- Born: Arvi Hillar Parbo 1 February 1926 Tallinn, Estonia
- Died: 1 May 2019 (aged 93) Melbourne, Australia
- Occupations: business executive; company director;
- Awards: Companion of the Order of Australia Fellow of the Australian Academy of Technological Sciences and Engineering Honorary Fellow of the Australasian Institute of Mining and Metallurgy

= Arvi Parbo =

Australian business executive (1926–2019)

Sir Arvi Hillar Parbo (10 February 1926 – 1 May 2019) was a business executive who was concurrently chairman of three of Australia's largest companies, Alcoa World Alumina & Chemicals, Munich Re, and Zurich Australian Insurance.

==Early life==
Parbo was born in Tallinn, Estonia and fled from his homeland ahead of the Soviet occupation in 1944, ending up in a refugee camp (DP camp) in Germany.
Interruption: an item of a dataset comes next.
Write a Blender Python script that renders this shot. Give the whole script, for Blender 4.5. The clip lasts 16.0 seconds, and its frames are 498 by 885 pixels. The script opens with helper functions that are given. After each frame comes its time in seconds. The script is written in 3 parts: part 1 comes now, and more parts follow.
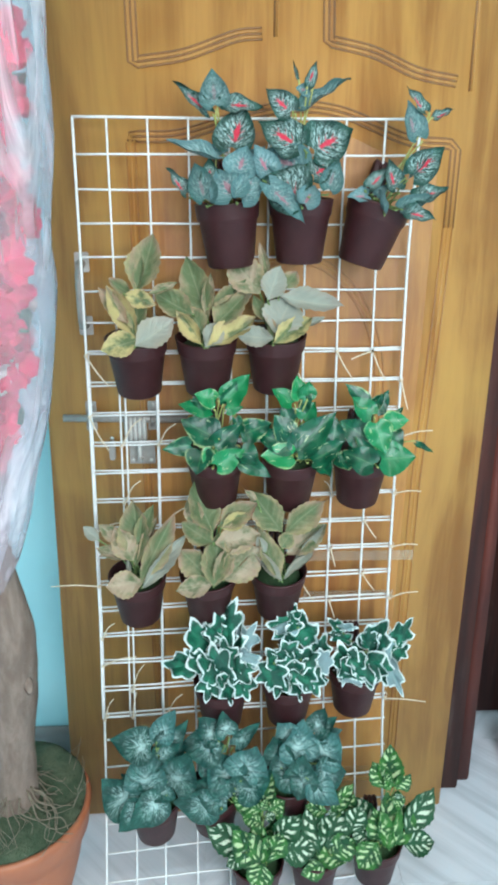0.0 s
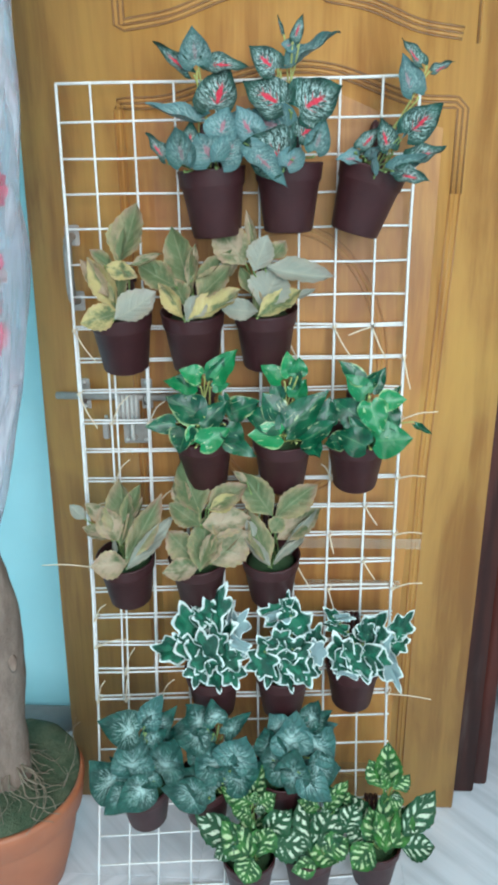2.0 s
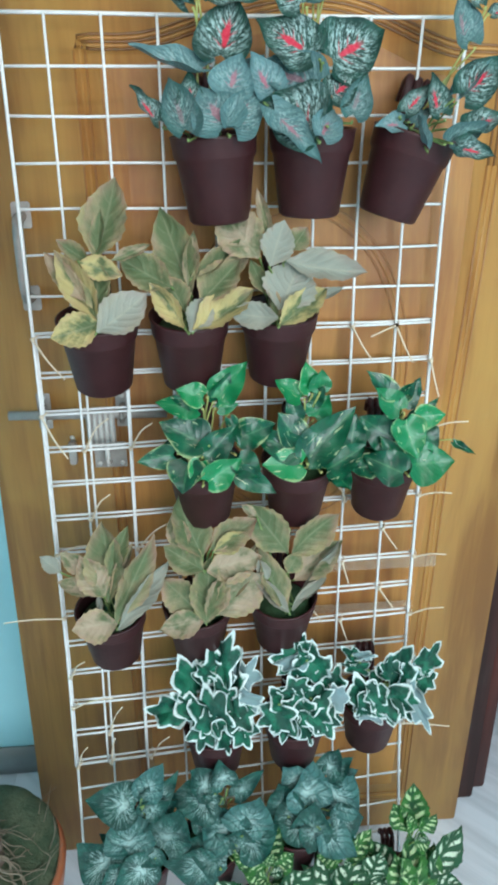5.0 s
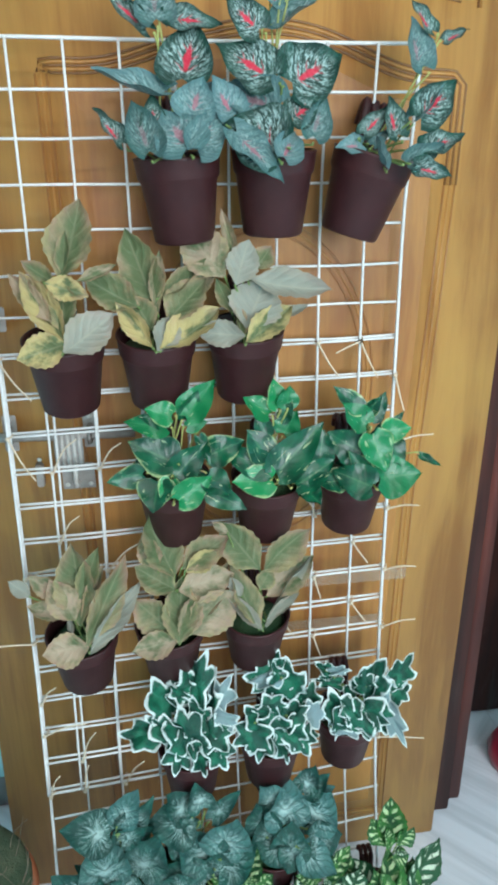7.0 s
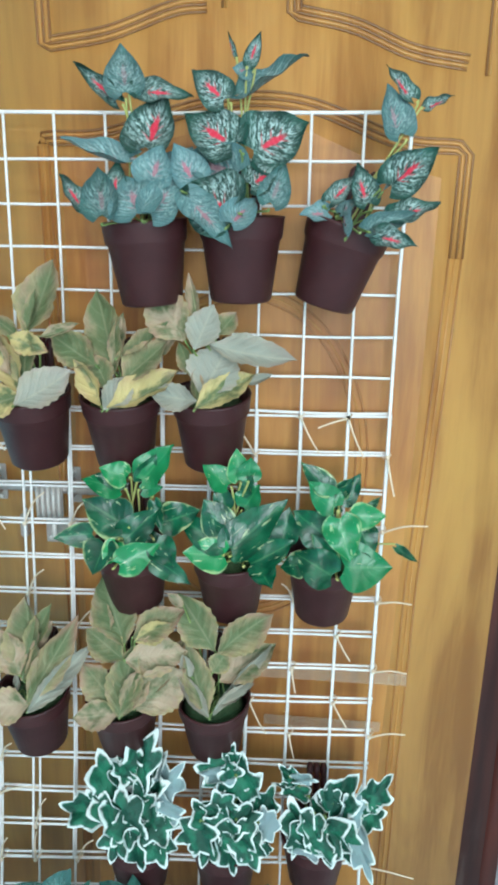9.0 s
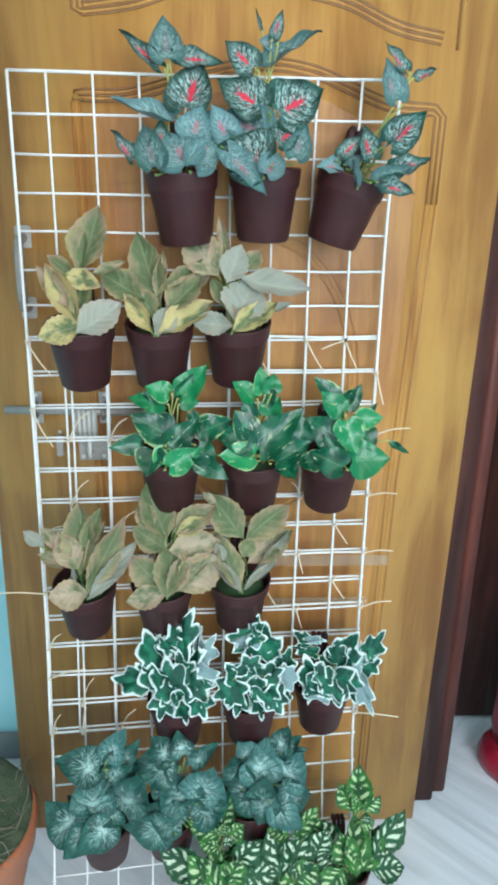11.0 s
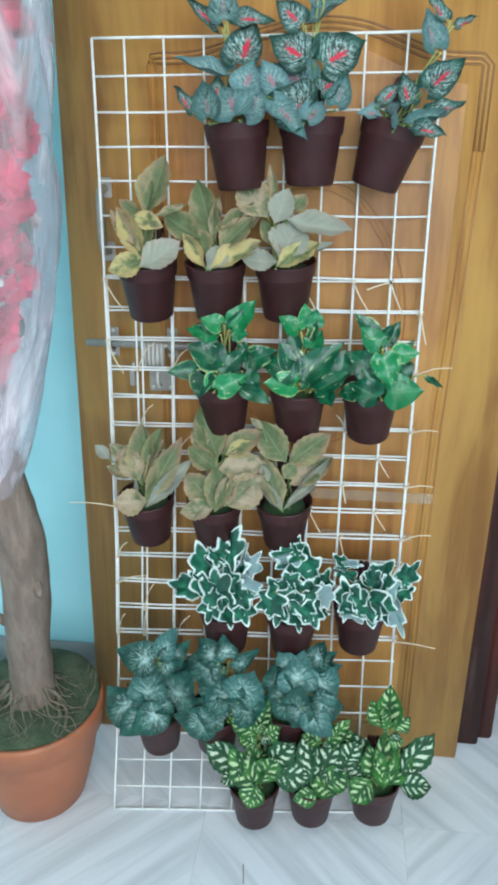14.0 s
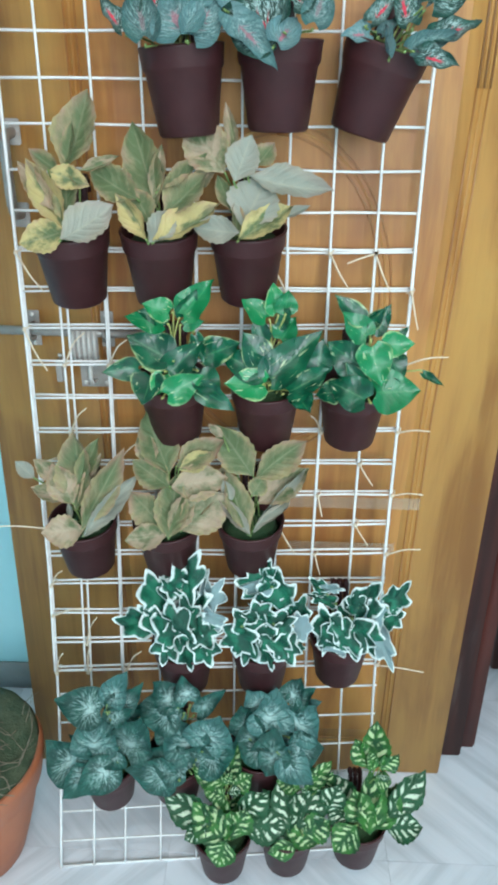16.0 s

After attending the Clausthal Mining Academy in Germany from 1946 to 1948 he migrated to Australia in 1949. He graduated from the University of Adelaide with a Bachelor of Engineering degree in 1955.

==Career==
Parbo joined Western Mining Corporation in 1956 and over the next 12 years held the positions of Underground Surveyor, Underground Manager, Technical Assistant to the Managing Director, and Deputy General Superintendent. He was appointed General Manager in 1968 and became a Director in 1970. He was appointed Deputy Managing Director in 1971 and became Managing Director in the same year. In 1974, Parbo was appointed Chairman and Managing Director of Western Mining Corporation.

In 1977, the Arvi Parbo Medal was awarded to an engineering student from the University of Adelaide for the first time. As of 2017, the Sir Arvi Parbo Medal is awarded annually, in partnership with Engineers Australia.

In the 1978 New Year Honours, Parbo was appointed a Knight Bachelor for his service to industry.

In 1986, Parbo relinquished his managing director position at Western Mining Corporation and became the company's Executive Chairman. In 1990 he retired as an executive and was appointed non-executive chairman; he retired from this position in 1999.

Parbo was Chairman of Alcoa of Australia from 1978 to 1996, Chairman of Munich Reinsurance Company of Australia from 1984 to 1998 and Chairman of Zurich Australian Insurance group from 1985 to 1998. He was appointed a Director of the Alcoa from 1980 to 1998, Hoechst Australian Investments from 1981 to 1997, Chase AMP Bank from 1985 to 1991 and Sara Lee Corporation from 1991 to 1998. In 1987, Parbo was appointed a director of BHP and was appointed chairman in 1989 until retirement in 1992.

In June 1993 Parbo was appointed a Companion of the Order of Australia and had his portrait painted by the artist, William Dargie. The work is in the collection of the National Portrait Gallery in Canberra.

Parbo was a Fellow of the Australian Academy of Technological Sciences and Engineering (FTSE). He was the ATSE's president from 1995 to 1997. He was inducted Fellow of the Royal Society of Victoria (FRSV) in 1997. He was also granted an honorary fellowship of the Australasian Institute of Mining and Metallurgy in 1997.

Parbo died in Melbourne on 1 May 2019, aged 93.